Had a very good session of our reflection/sharing group on Sunday which I facilitate once a month.We reflected on an excerpt from the Pope’s homily in Philadelphia on the theme of small kindnesses we do for each other and for the stranger. Of course he was talking about the family as the basic unit of our relationships, and not about the church. A little off your subject.
“Faith opens a “window” to the presence and working of the Spirit. It shows us that, like happiness, holiness is always tied to little gestures. “Whoever gives you a cup of water in my name will not go unrewarded”, says Jesus (cf. Mk 9:41). These little gestures are those we learn at home, in the family; they get lost amid all the other things we do, yet they do make each day different. They are the quiet things done by mothers and grandmothers, by fathers and grandfathers, by children. They are little signs of tenderness, affection and compassion. Like the warm supper we look forward to at night, the early lunch awaiting someone who gets up early to go to work. Homely gestures. Like a blessing before we go to bed, or a hug after we return from a hard day’s work.
Love is shown by little things, by attention to small daily signs which make us feel at home.
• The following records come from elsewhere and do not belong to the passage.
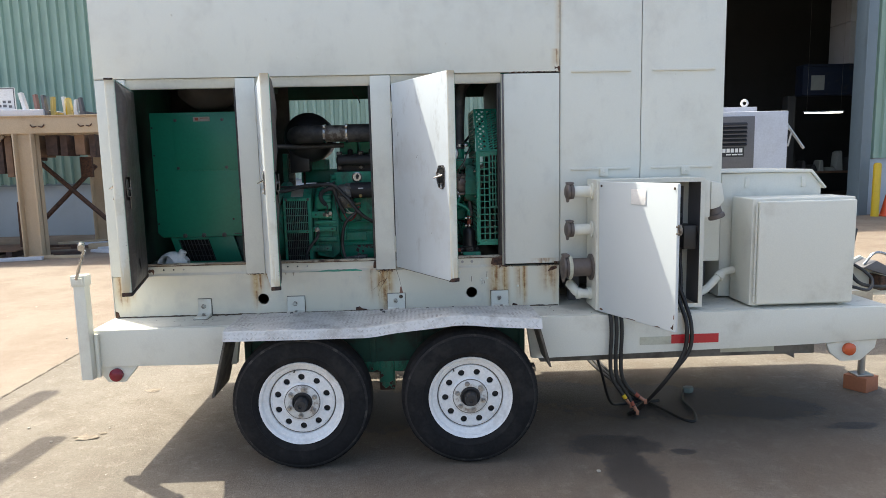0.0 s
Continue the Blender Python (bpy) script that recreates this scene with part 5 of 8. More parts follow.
def junction_box():
    t = thing("junction_box", (1.31, -0.11, 0.716), "grey-white steel junction box with its door ajar and capped side outlets", "junction box")
    x0, x1, y0, y1, z0, z1 = 1.020, 1.600, -0.222, -0.018, 0.716, 1.416
    # one folded shell: back, four sides and a turned-in front flange
    bm = B()
    rings = [[bm.verts.new(q) for q in ((a, y, c), (b, y, c), (b, y, d), (a, y, d))] for a, b, c, d, y in (
        (x0, x1, z0, z1, y1), (x0, x1, z0, z1, y0), (x0 + 0.022, x1 - 0.022, z0 + 0.022, z1 - 0.022, y0), (x0 + 0.022, x1 - 0.022, z0 + 0.022, z1 - 0.022, y0 + 0.005),
        (x0 + 0.006, x1 - 0.006, z0 + 0.006, z1 - 0.006, y0 + 0.005), (x0 + 0.006, x1 - 0.006, z0 + 0.006, z1 - 0.006, y1 - 0.005))]
    for p, q in zip(rings, rings[1:]):
        for k in range(4):
            bm.faces.new((p[k], p[(k + 1) % 4], q[(k + 1) % 4], q[k]))
    bm.faces.new(rings[0])
    bm.faces.new(rings[-1])
    part("body", bm, MAT_RAIL, t)
    bm = B()
    box(bm, x0 + 0.05, x1 - 0.04, y1 - 0.016, y1 - 0.006, z0 + 0.06, z1 - 0.05, 0.002)
    part("back_plate", bm, MAT_SLATE, t, "dark grey back plate")
    for x, nm in ((x0 + 0.0065, "side_lining"), (x1 - 0.0085, "side_lining")):
        bm = B()
        box(bm, x, x + 0.002, y0 + 0.008, y1 - 0.006, z0 + 0.008, z1 - 0.008)
        part(nm, bm, MAT_SLATE, t, "dark grey sheet on the inner side")
    for k in range(4):
        bm = B()
        sweep(bm, [(1.42 + k * 0.03, -0.10, 1.00), (1.425 + k * 0.028, -0.15, 0.92), (1.44 + k * 0.02, -0.19, 0.80), (1.45 + k * 0.02, -0.205, 0.74)], 0.008, 8, 4)
        part("inner_cable", bm, MAT_RUBBER, t)
    bm = B()
    box(bm, 1.50, 1.57, -0.20, -0.06, 1.03, 1.16, 0.006)
    part("terminal_block", bm, MAT_BLACK, t)
    # beige sheet added to give the box its sand-coloured bottom
    bm = B()
    box(bm, 1.10, 1.56, -0.21, -0.03, 0.7225, 0.735)
    part("bottom_sheet", bm, MAT_BEIGE, t, "beige sheet in the bottom of the box")
    for k in range(3):
        bm = B()
        box(bm, 1.44, 1.52, -0.12, -0.03, 1.00 + k * 0.11, 1.09 + k * 0.11, 0.006)
        part("breaker", bm, MAT_BLACK, t)
    bm = B()
    box(bm, 1.36, 1.40, -0.10, -0.03, 0.80, 1.30, 0.004)
    part("bus_bar", bm, MAT_BRASS, t)
    # door
    a = radians(65)
    hx, hy, w = 1.030, -0.226, 0.545

    def turn(bm):
        for q in bm.verts:
            u, v, z = q.co
            q.co = (hx + u * math.cos(a) + v * math.sin(a), hy - u * math.sin(a) + v * math.cos(a), z)
        return bm
    bm = B()
    box(bm, 0.002, w, 0.0, 0.018, 0.712, 1.408, 0.005, 3)
    d = part("door", turn(bm), MAT_BOXDOOR, t, "swung-out box door, chipped at one corner")
    bm = B()
    box(bm, 0.02, w - 0.015, 0.0182, 0.022, 0.73, 1.39, 0.002)
    part("gasket", turn(bm), MAT_SLATE, d)
    bm = B()
    box(bm, 0.245, 0.345, -0.004, -0.0005, 1.30, 1.375, 0.002)
    part("plate", turn(bm), MAT_LABEL, d, "small blank plate")
    for zz in (1.17,):
        bm = B()
        box(bm, w + 0.0005, w + 0.009, 0.002, 0.022, zz, zz + 0.050, 0.003)
        box(bm, w - 0.006, w + 0.009, -0.003, -0.0006, zz + 0.004, zz + 0.012, 0.001)
        box(bm, w - 0.006, w + 0.009, -0.003, -0.0006, zz + 0.036, zz + 0.044, 0.001)
        box(bm, w + 0.008, w + 0.016, 0.006, 0.018, zz + 0.010, zz + 0.038, 0.002)
        part("clasp", turn(bm), MAT_GALV, d, "tarnished door clasp")
    for u in (0.022, 0.526):
        bm = B()
        hexbolt(bm, (u, -0.0004, 1.385), (0, -1, 0), 0.005, 0.004)
        part("screw", turn(bm), MAT_SEAM, d)
    for outline in ([(w - 0.030, 0.730), (w - 0.012, 0.724), (w - 0.010, 0.752), (w - 0.016, 0.744), (w - 0.020, 0.736)], [(w - 0.012, 0.775), (w - 0.007, 0.775), (w - 0.006, 0.800), (w - 0.010, 0.792)], [(0.012, 0.725), (0.034, 0.722), (0.040, 0.730), (0.022, 0.734)], [(0.20, 0.716), (0.29, 0.716), (0.27, 0.720), (0.23, 0.7195)], [(0.40, 0.716), (0.455, 0.716), (0.44, 0.7215)]):
        bm = B()
        prism(bm, outline, 'y', -0.0012, -0.0004)
        part("paint_chip", turn(bm), MAT_RUST, d, "rusty paint chip")
    # capped outlets
    for z, r, cap, x in ((1.352, 0.031, 0.043, 0.885), (1.146, 0.031, 0.043, 0.885), (0.938, 0.050, 0.062, 0.862)):
        big = r > 0.04
        y = -0.125
        bm = B()
        lathe(bm, [(r * 1.45, 0), (r * 1.45, 0.010), (r, 0.014), (r, 1.018 - x - 0.02), (r * 0.98, 1.018 - x - 0.012)], (1.0195, y, z), (-1, 0, 0), 28)
        o = part("outlet", bm, MAT_CAPBROWN if big else MAT_RAIL, t, "large grey outlet" if big else "painted outlet stub")
        bm = B()
        lathe(bm, [(r * 1.02, -0.034), (cap * 0.92, -0.032), (cap * 0.95, -0.016), (cap * 0.86, -0.014), (cap * 0.86, -0.010), (cap, -0.009), (cap, 0.001), (cap * 0.93, 0.006), (cap * 0.55, 0.013), (0, 0.015)], (x, y, z), (-1, 0, 0), 28)
        prism(bm, [(x - 0.004, z + cap * 0.80), (x + 0.012, z + cap * 0.86), (x + 0.034, z + cap * 1.00), (x + 0.034, z + cap * 1.16), (x + 0.022, z + cap * 1.24), (x - 0.008, z + cap * 1.22)], 'y', y - 0.020, y + 0.020, 0.004)
        prism(bm, [(x - 0.008, z - cap * 0.85), (x + 0.012, z - cap * 0.85), (x + 0.006, z - cap * 1.30), (x - 0.004, z - cap * 1.34)], 'y', y - 0.011, y + 0.011, 0.003)
        part("cap", bm, MAT_CAPBROWN, o, "hinged brownish cast cap with a lug")
        bm = B()
        if big:
            lathe(bm, [(cap * 1.02, 0.0), (cap * 1.06, 0.004), (cap * 1.06, 0.014), (cap * 1.02, 0.018)], (x + 0.045, y, z), (-1, 0, 0), 28)
            part("clamp", bm, MAT_TAPE, o, "pale clamp band")
        else:
            bm.free()
            for q in (-1, 1):
                for s in (-1, 1):
                    bm = B()
                    hexbolt(bm, (1.012, y + q * r * 1.1, z + s * r * 1.05), (-1, 0, 0), 0.005, 0.006, False)
                    part("bolt", bm, MAT_RAIL, o)
    bm = B()
    sweep(bm, [(1.018, -0.12, 0.790), (0.975, -0.12, 0.790), (0.94, -0.115, 0.80), (0.925, -0.09, 0.82), (0.92, -0.04, 0.83)], 0.026, 16, 5)
    lathe(bm, [(0.033, 0), (0.033, 0.02)], (1.0195, -0.12, 0.790), (-1, 0, 0), 20)
    lathe(bm, [(0.032, 0), (0.032, 0.022)], (0.96, -0.12, 0.791), (-1, 0, 0.1), 20)
    part("conduit_elbow", bm, MAT_RAIL, t)
    # right-hand conduit body
    bm = B()
    box(bm, 1.602, 1.640, -0.20, -0.10, 1.20, 1.40, 0.008)
    prism(bm, [(1.640, 1.395), (1.700, 1.385), (1.715, 1.29), (1.690, 1.255), (1.640, 1.24)], 'y', -0.205, -0.10, 0.012)
    o = part("outlet_hood", bm, MAT_RAIL, t)
    bm = B()
    lathe(bm, [(0.036, 0), (0.036, 0.05), (0.044, 0.055), (0.044, 0.075), (0.036, 0.08)], (1.672, -0.155, 1.265), (0.32, -0.1, -1), 24)
    part("cap", bm, MAT_CAPBROWN, o)
    bm = B()
    box(bm, 1.602, 1.66, -0.07, -0.02, 0.93, 1.40, 0.004)
    part("side_channel", bm, MAT_RAIL, t)
    bm = B()
    sweep(bm, [(1.605, -0.10, 0.755), (1.68, -0.09, 0.79), (1.78, -0.05, 0.865), (1.86, -0.02, 0.88)], 0.021, 14, 4)
    lathe(bm, [(0.028, 0), (0.028, 0.03)], (1.755, -0.062, 0.845), (0.75, 0.25, 0.55), 18)
    part("conduit", bm, MAT_RAIL, t)
    return t


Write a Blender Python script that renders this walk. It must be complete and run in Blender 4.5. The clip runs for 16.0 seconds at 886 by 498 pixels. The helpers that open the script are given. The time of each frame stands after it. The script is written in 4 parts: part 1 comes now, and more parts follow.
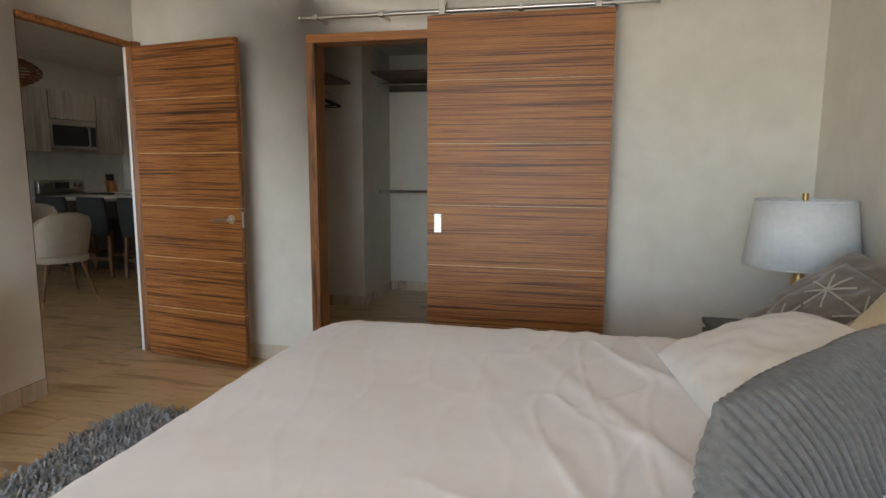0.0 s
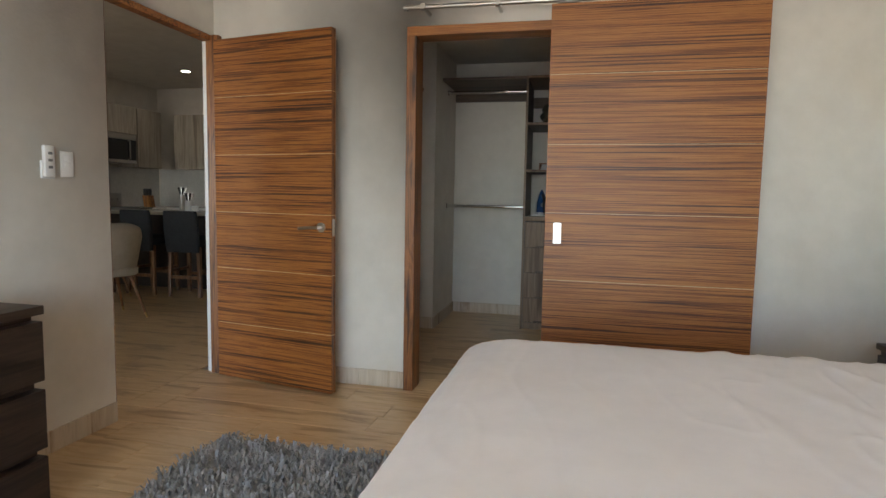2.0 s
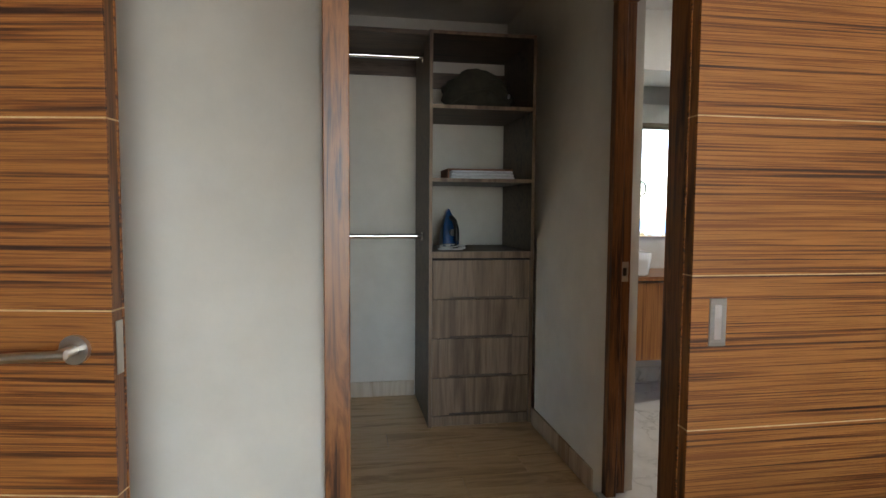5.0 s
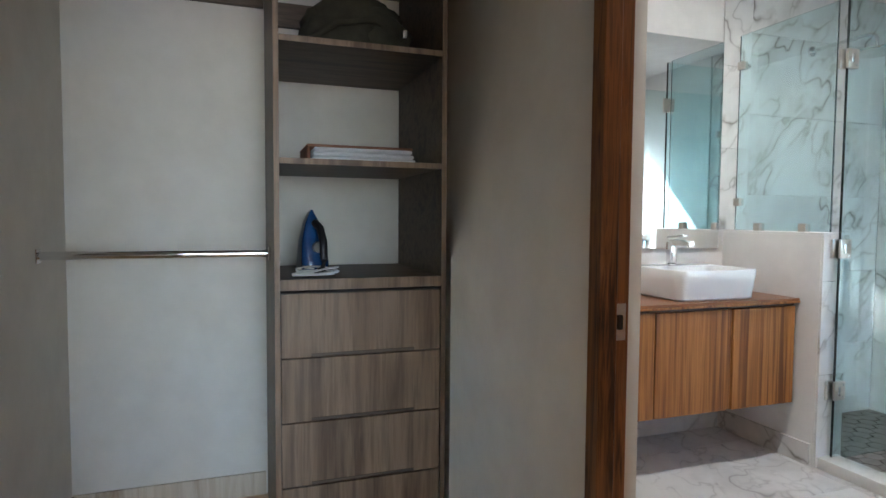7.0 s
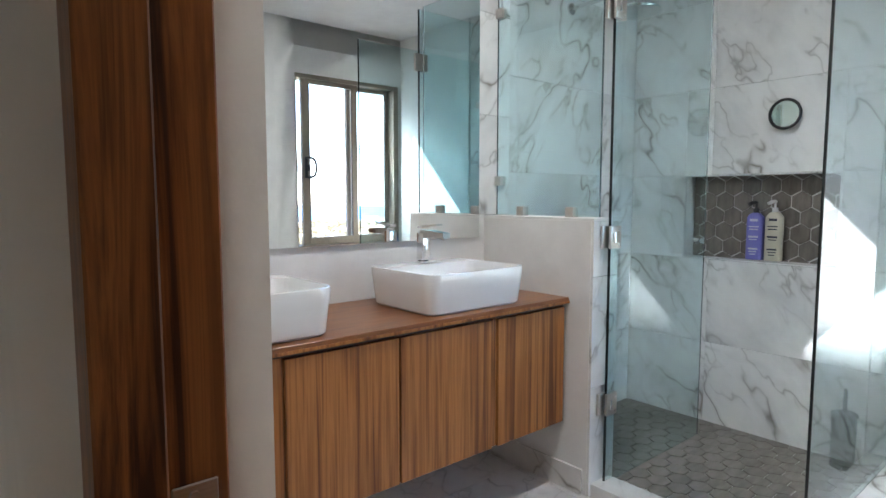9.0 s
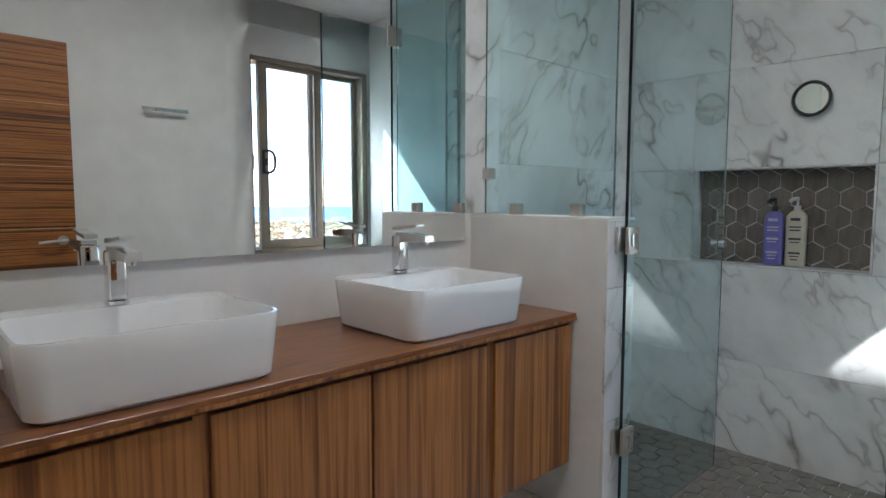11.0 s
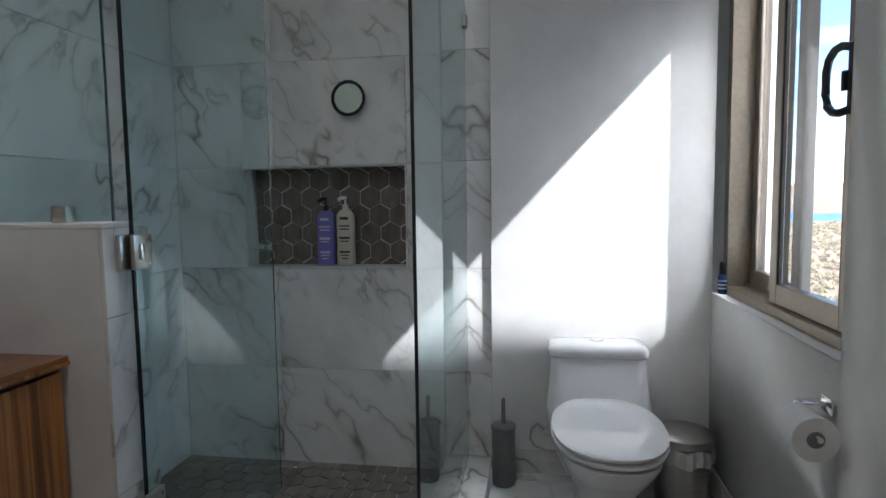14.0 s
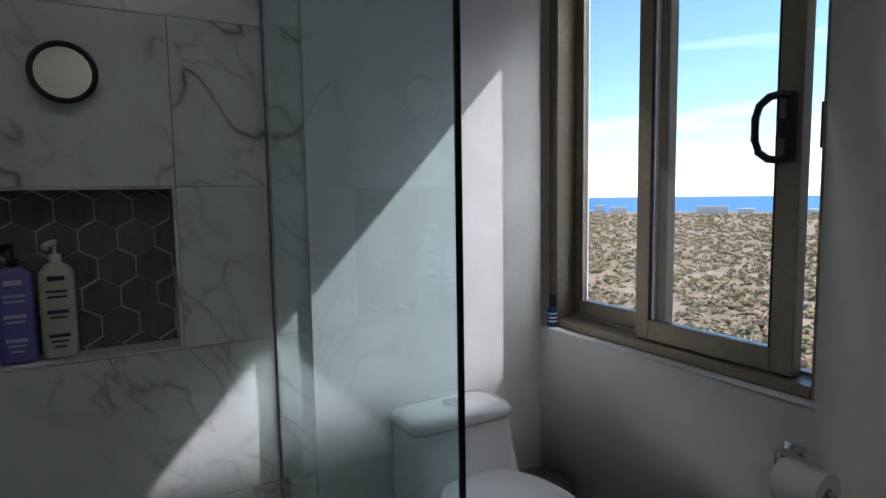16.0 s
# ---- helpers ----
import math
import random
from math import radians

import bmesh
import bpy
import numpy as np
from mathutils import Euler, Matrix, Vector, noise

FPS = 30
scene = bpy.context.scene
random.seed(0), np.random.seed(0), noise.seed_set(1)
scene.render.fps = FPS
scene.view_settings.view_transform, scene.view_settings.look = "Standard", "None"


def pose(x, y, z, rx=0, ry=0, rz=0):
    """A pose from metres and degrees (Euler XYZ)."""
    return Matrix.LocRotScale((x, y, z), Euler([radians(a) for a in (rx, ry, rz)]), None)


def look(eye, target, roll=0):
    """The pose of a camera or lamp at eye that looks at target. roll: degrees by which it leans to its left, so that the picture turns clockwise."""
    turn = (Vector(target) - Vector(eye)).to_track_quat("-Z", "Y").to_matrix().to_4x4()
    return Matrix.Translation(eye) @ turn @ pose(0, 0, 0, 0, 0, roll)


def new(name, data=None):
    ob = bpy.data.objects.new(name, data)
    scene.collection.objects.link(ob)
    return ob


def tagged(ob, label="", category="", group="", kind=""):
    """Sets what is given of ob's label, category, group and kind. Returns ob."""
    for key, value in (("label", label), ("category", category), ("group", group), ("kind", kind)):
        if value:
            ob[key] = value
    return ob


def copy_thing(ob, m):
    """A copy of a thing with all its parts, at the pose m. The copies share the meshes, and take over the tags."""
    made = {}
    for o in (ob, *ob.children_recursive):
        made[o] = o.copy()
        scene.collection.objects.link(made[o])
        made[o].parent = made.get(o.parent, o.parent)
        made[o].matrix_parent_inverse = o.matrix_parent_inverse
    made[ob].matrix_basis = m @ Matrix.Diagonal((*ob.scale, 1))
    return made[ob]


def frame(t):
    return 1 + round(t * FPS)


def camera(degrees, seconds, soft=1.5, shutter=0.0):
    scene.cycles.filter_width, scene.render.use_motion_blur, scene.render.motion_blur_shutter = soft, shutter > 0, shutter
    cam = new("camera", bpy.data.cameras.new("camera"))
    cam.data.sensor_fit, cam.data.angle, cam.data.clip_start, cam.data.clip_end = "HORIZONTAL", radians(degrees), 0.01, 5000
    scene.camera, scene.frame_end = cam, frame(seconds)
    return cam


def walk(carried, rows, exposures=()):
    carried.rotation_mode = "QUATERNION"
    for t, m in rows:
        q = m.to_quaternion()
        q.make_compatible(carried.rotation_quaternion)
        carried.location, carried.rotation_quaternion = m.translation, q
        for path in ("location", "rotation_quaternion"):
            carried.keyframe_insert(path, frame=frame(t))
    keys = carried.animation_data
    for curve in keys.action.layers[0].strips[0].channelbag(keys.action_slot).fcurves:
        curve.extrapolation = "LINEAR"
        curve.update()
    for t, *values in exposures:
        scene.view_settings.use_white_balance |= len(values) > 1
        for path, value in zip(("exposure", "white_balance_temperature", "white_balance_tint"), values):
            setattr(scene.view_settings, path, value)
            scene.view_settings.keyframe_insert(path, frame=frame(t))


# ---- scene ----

Faith grows when it is lived and shaped by love. That is why our families, our homes, are true domestic churches. They are the right place for faith to become life, and life to become faith.
So we might ask ourselves: How are we trying to live this way in our homes, in our societies? What kind of world do we want to leave to our children? We cannot answer these questions alone, by ourselves. It is the Spirit who challenges us to respond as part of the great human family.
We Christians, the Lord’s disciples, ask the families of the world to help us! How many of us are here at this celebration! This is itself something prophetic, a kind of miracle in today’s world. Would that we could all be prophets! Would that all of us could be open to miracles of love for the sake of all the families of the world, and thus overcome the scandal of a narrow, petty love, closed in on itself, impatient of others!
And how beautiful it would be if everywhere, even beyond our borders, we could appreciate and encourage this prophecy and this miracle! We renew our faith in the word of the Lord which invites faithful families to this openness. It invites all those who want to share the prophecy of the covenant of man and woman, which generates life and reveals God!”